What is the rule of 72? It's very simple: You just take the number 72 and divide it by your annual estimated (or desired) rate of return, and the number it gives you is the approximate number of years it will take for your money to double. For example, say you have an account that you would like to see returning 8 percent per year:

72 ÷ 8 = 9 years to double your money

That's it!

The rule also works for inflation: You can divide 72 by the inflation rate to find out how long it will take for the cost of goods and services to double. So, if inflation is 2 percent:

72 ÷ 2 = 36 years for prices to double

For more information about how the Rule of 72 works, have a look at this video here.

Using the Rule of 72

While knowing the time it takes to double your money might just seem like a fun exercise, you can also use it as part of an overall strategy. I like to use it to get a back-of-the-envelope assessment of the risk in an account, and to help clients think about how much they should be saving and how much risk is appropriate for them.

For example, take your current retirement savings balance and its average rate of return, and use the Rule of 72 to figure out how long it will take to double the money. Now think about how much money you want to save for retirement.

Warning: This can be a scary exercise! But it usually illustrates the importance of regularly contributing enough to your retirement account and of choosing the appropriate investment strategy for your needs. If you wait to contribute or contribute too little, you might feel that you need to take on unnecessary risk in order to get to your savings goal. Instead of putting yourself into a corner, contribute regularly now, and contribute enough so you're not rolling the dice as you approaching retirement.

Understanding the Rule of 72 can help you balance the contribution amount and the risk taken over your lifetime. When you're younger, it can be difficult to contribute a lot to your 401(k) or IRA because you're earning less, but you can also take on more risk because you have a longer way to go to retirement. As you get older, you might use the Rule of 72 to remind yourself to increase your contributions while perhaps decreasing the risk you take on.

The Limits of the Rule of 72

The Rule of 72 can be a great way to quickly assess the risk and reward of an investment strategy and a useful tool to illustrate the importance of contributing as much as possible to retirement.

Of course, the Rule of 72 also has its limitations: It's an approximate tool, not an exact one, so don't use it to get a specific estimate of your future returns. Also, remember that it is unknown what your performance will be from one year to another. Yes, taking more risk can give you higher average returns, but it can also give you larger losses. Over the long run, higher risk investments return more, but you should be aware of your overall risk profile when making investment decisions.

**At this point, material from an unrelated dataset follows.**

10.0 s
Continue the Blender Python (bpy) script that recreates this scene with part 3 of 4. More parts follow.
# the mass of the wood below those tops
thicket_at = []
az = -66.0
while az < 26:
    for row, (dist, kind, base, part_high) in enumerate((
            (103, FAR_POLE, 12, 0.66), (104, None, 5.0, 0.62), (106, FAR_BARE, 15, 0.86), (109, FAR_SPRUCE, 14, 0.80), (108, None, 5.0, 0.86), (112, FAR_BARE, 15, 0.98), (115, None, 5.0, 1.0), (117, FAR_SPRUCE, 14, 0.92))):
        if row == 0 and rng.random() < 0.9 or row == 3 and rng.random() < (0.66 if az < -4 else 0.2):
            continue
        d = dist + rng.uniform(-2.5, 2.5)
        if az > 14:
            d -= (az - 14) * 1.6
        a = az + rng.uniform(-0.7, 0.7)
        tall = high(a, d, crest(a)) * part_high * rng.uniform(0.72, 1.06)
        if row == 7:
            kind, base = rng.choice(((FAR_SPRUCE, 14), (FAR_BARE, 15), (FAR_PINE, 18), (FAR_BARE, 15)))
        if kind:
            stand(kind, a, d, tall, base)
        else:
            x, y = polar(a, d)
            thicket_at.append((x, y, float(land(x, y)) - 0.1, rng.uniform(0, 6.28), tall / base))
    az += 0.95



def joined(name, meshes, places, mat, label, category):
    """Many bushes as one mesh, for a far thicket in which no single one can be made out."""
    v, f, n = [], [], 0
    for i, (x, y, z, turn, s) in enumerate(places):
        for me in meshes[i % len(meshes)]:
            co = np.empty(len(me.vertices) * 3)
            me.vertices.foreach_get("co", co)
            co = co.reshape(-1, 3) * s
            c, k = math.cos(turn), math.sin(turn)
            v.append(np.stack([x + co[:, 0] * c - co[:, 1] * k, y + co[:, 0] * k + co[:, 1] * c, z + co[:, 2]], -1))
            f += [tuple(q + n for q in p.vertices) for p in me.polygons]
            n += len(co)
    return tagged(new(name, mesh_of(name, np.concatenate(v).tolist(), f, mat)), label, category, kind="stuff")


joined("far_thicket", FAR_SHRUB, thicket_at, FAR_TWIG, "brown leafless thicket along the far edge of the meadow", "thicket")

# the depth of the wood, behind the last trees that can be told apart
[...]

To get a better estimate of your returns, you'd need to use the Future Value formula or an online calculator. It's also important to note that the Rule of 72 doesn't allow for new contributions to be taken into account; it just tells you the approximate doubling time for a specific lump sum of money. To get a more detailed picture, you'll need to use more complicated formulas, like the Future Value formula mentioned above.

So, for quick estimates or to illustrate the risk in your strategy, use the Rule of 72 -- but as with most tools, remember to use it wisely.